#### PROMPT
Exact reproduction of the data is required, with images excluded.

#### DATASET CONTENT

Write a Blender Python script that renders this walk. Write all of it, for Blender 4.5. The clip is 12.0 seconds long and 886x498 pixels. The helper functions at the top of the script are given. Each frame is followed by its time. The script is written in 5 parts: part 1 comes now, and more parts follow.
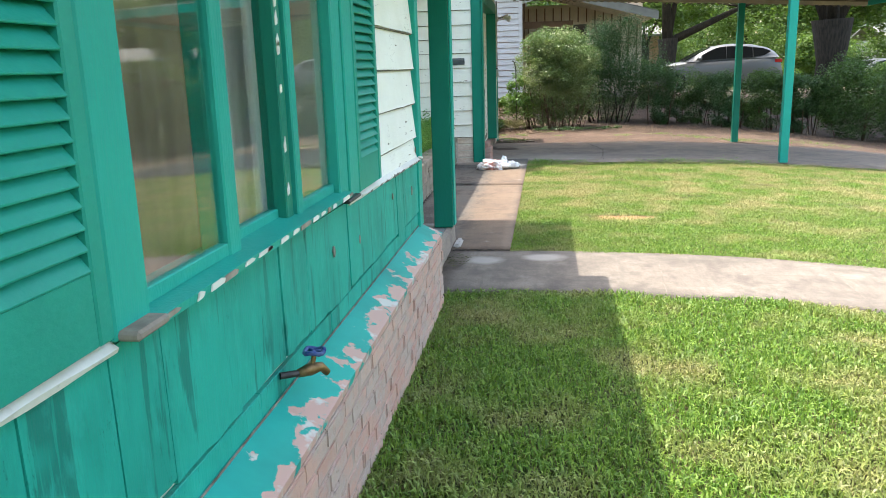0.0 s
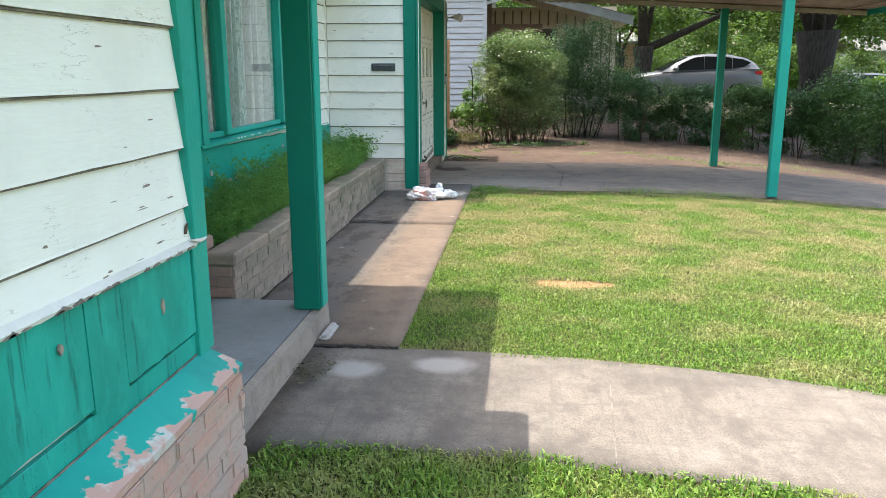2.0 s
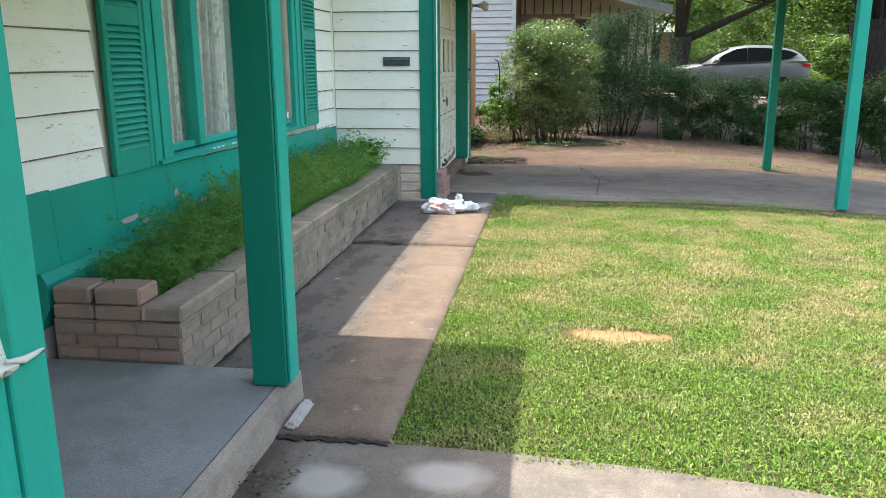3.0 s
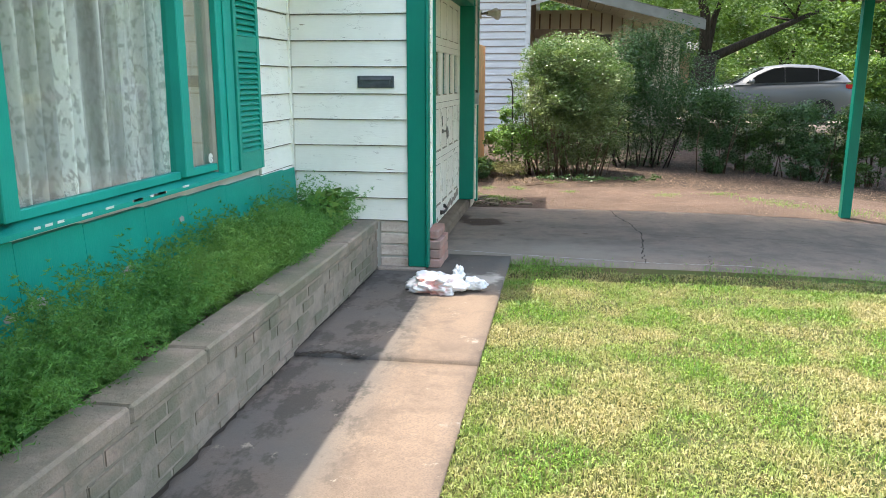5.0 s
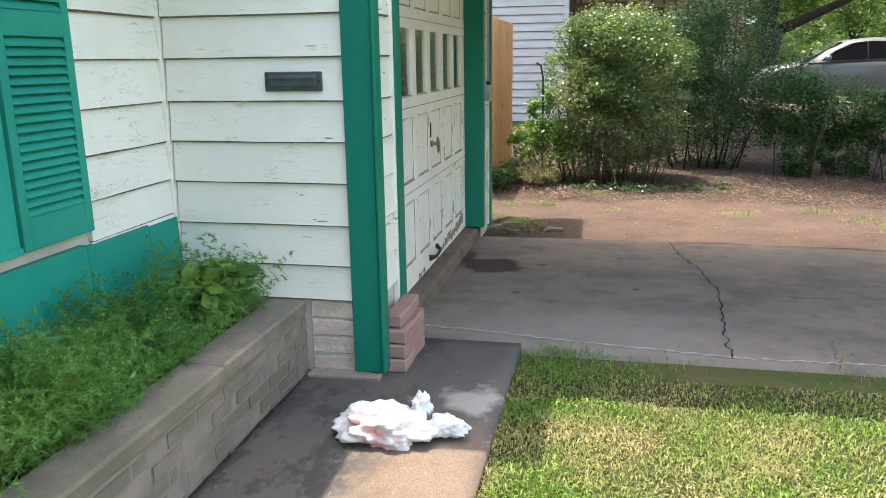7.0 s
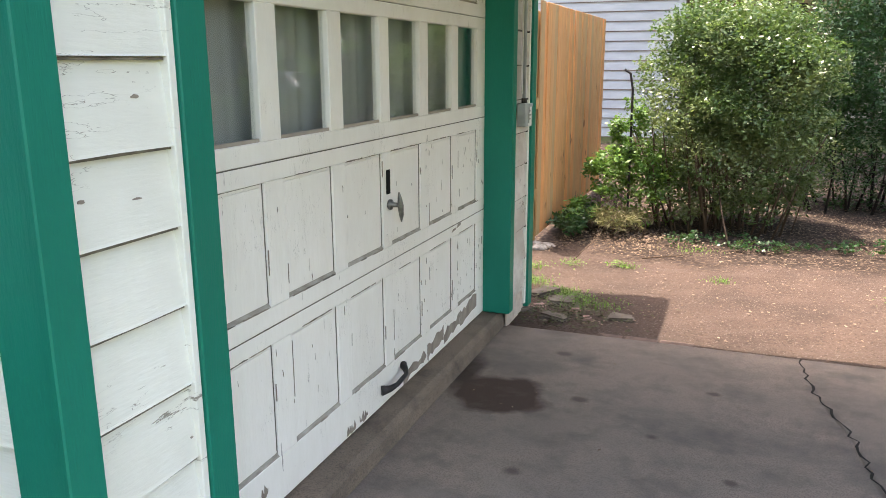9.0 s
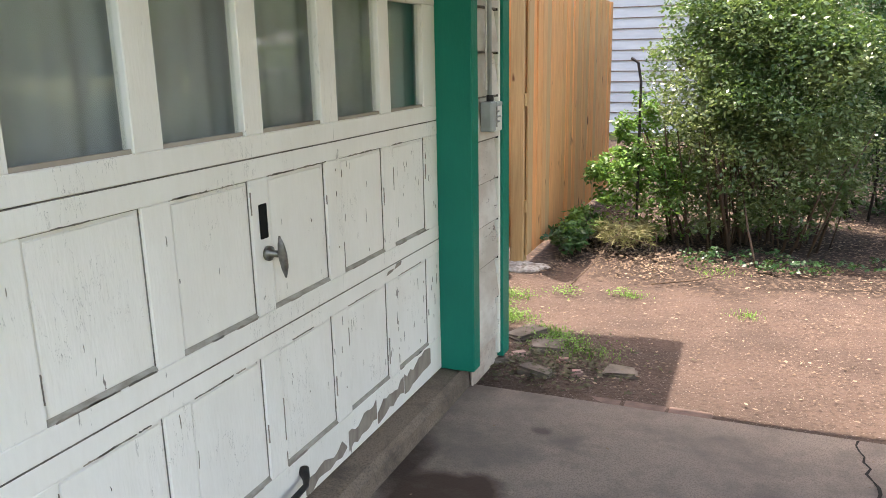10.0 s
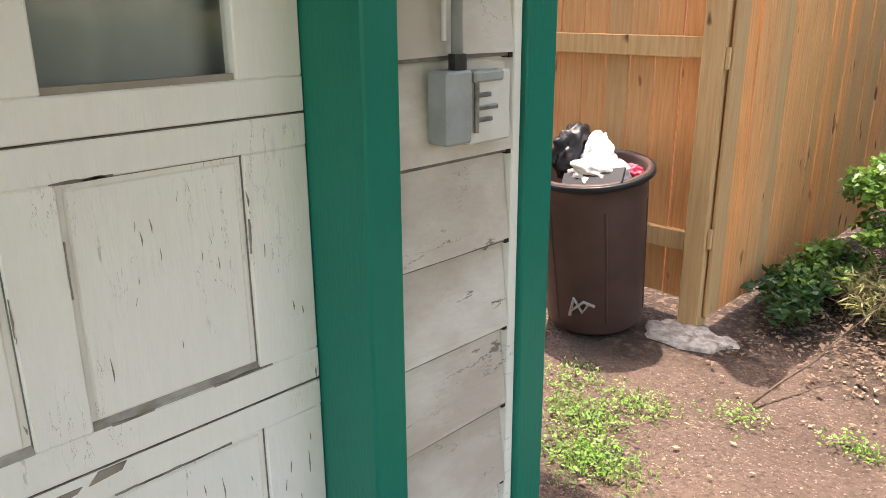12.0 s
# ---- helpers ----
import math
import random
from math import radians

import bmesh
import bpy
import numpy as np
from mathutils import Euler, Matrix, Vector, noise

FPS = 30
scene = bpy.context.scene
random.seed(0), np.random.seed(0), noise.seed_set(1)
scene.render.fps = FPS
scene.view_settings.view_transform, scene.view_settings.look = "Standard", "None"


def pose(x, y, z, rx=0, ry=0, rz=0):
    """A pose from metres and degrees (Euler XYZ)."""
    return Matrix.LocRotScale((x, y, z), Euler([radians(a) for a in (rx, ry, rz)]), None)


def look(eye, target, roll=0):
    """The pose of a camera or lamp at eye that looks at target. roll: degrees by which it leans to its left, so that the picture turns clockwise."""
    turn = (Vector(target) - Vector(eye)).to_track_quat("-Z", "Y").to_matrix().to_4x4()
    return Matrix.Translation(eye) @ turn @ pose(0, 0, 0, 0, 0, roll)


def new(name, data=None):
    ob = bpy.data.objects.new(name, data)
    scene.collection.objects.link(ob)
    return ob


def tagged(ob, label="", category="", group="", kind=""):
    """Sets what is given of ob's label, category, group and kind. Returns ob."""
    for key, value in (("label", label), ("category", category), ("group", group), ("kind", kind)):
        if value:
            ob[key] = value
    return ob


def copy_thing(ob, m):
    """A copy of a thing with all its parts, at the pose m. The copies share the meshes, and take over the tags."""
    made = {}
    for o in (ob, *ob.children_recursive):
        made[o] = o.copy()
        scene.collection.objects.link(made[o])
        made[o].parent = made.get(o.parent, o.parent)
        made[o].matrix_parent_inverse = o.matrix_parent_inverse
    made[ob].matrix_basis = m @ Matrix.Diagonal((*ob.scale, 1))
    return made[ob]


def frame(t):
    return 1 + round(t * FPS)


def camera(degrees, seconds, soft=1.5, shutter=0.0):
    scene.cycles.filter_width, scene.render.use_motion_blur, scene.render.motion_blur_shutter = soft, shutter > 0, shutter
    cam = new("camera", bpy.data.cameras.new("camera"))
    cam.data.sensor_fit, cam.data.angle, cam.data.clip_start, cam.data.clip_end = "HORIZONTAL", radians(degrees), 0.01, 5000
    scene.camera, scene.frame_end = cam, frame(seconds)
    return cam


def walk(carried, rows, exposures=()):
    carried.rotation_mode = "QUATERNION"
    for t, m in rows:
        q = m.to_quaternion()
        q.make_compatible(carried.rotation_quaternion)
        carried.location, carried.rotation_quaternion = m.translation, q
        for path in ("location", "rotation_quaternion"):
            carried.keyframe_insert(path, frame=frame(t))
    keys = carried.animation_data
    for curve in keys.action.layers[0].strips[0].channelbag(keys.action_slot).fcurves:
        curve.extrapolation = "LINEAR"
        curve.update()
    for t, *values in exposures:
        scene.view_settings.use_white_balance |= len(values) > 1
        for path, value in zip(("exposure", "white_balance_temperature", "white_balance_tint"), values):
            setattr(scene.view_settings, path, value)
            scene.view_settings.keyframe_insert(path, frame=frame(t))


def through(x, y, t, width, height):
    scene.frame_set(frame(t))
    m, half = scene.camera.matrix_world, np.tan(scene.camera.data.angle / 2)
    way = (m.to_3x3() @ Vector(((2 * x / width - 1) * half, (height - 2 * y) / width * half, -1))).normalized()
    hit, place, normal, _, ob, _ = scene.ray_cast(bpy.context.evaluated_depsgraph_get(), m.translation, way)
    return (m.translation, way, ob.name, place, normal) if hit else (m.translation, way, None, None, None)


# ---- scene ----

#### TASK SOLUTION
Write a Blender Python script that renders this walk. Write all of it, for Blender 4.5. The clip is 12.0 seconds long and 886x498 pixels. The helper functions at the top of the script are given. Each frame is followed by its time. The script is written in 5 parts: part 1 comes now, and more parts follow.
0.0 s
2.0 s
3.0 s
5.0 s
7.0 s
9.0 s
10.0 s
12.0 s
# ---- helpers ----
import math
import random
from math import radians

import bmesh
import bpy
import numpy as np
from mathutils import Euler, Matrix, Vector, noise

FPS = 30
scene = bpy.context.scene
random.seed(0), np.random.seed(0), noise.seed_set(1)
scene.render.fps = FPS
scene.view_settings.view_transform, scene.view_settings.look = "Standard", "None"


def pose(x, y, z, rx=0, ry=0, rz=0):
    """A pose from metres and degrees (Euler XYZ)."""
    return Matrix.LocRotScale((x, y, z), Euler([radians(a) for a in (rx, ry, rz)]), None)


def look(eye, target, roll=0):
    """The pose of a camera or lamp at eye that looks at target. roll: degrees by which it leans to its left, so that the picture turns clockwise."""
    turn = (Vector(target) - Vector(eye)).to_track_quat("-Z", "Y").to_matrix().to_4x4()
    return Matrix.Translation(eye) @ turn @ pose(0, 0, 0, 0, 0, roll)


def new(name, data=None):
    ob = bpy.data.objects.new(name, data)
    scene.collection.objects.link(ob)
    return ob


def tagged(ob, label="", category="", group="", kind=""):
    """Sets what is given of ob's label, category, group and kind. Returns ob."""
    for key, value in (("label", label), ("category", category), ("group", group), ("kind", kind)):
        if value:
            ob[key] = value
    return ob


def copy_thing(ob, m):
    """A copy of a thing with all its parts, at the pose m. The copies share the meshes, and take over the tags."""
    made = {}
    for o in (ob, *ob.children_recursive):
        made[o] = o.copy()
        scene.collection.objects.link(made[o])
        made[o].parent = made.get(o.parent, o.parent)
        made[o].matrix_parent_inverse = o.matrix_parent_inverse
    made[ob].matrix_basis = m @ Matrix.Diagonal((*ob.scale, 1))
    return made[ob]


def frame(t):
    return 1 + round(t * FPS)


def camera(degrees, seconds, soft=1.5, shutter=0.0):
    scene.cycles.filter_width, scene.render.use_motion_blur, scene.render.motion_blur_shutter = soft, shutter > 0, shutter
    cam = new("camera", bpy.data.cameras.new("camera"))
    cam.data.sensor_fit, cam.data.angle, cam.data.clip_start, cam.data.clip_end = "HORIZONTAL", radians(degrees), 0.01, 5000
    scene.camera, scene.frame_end = cam, frame(seconds)
    return cam


def walk(carried, rows, exposures=()):
    carried.rotation_mode = "QUATERNION"
    for t, m in rows:
        q = m.to_quaternion()
        q.make_compatible(carried.rotation_quaternion)
        carried.location, carried.rotation_quaternion = m.translation, q
        for path in ("location", "rotation_quaternion"):
            carried.keyframe_insert(path, frame=frame(t))
    keys = carried.animation_data
    for curve in keys.action.layers[0].strips[0].channelbag(keys.action_slot).fcurves:
        curve.extrapolation = "LINEAR"
        curve.update()
    for t, *values in exposures:
        scene.view_settings.use_white_balance |= len(values) > 1
        for path, value in zip(("exposure", "white_balance_temperature", "white_balance_tint"), values):
            setattr(scene.view_settings, path, value)
            scene.view_settings.keyframe_insert(path, frame=frame(t))


def through(x, y, t, width, height):
    scene.frame_set(frame(t))
    m, half = scene.camera.matrix_world, np.tan(scene.camera.data.angle / 2)
    way = (m.to_3x3() @ Vector(((2 * x / width - 1) * half, (height - 2 * y) / width * half, -1))).normalized()
    hit, place, normal, _, ob, _ = scene.ray_cast(bpy.context.evaluated_depsgraph_get(), m.translation, way)
    return (m.translation, way, ob.name, place, normal) if hit else (m.translation, way, None, None, None)


# ---- scene ----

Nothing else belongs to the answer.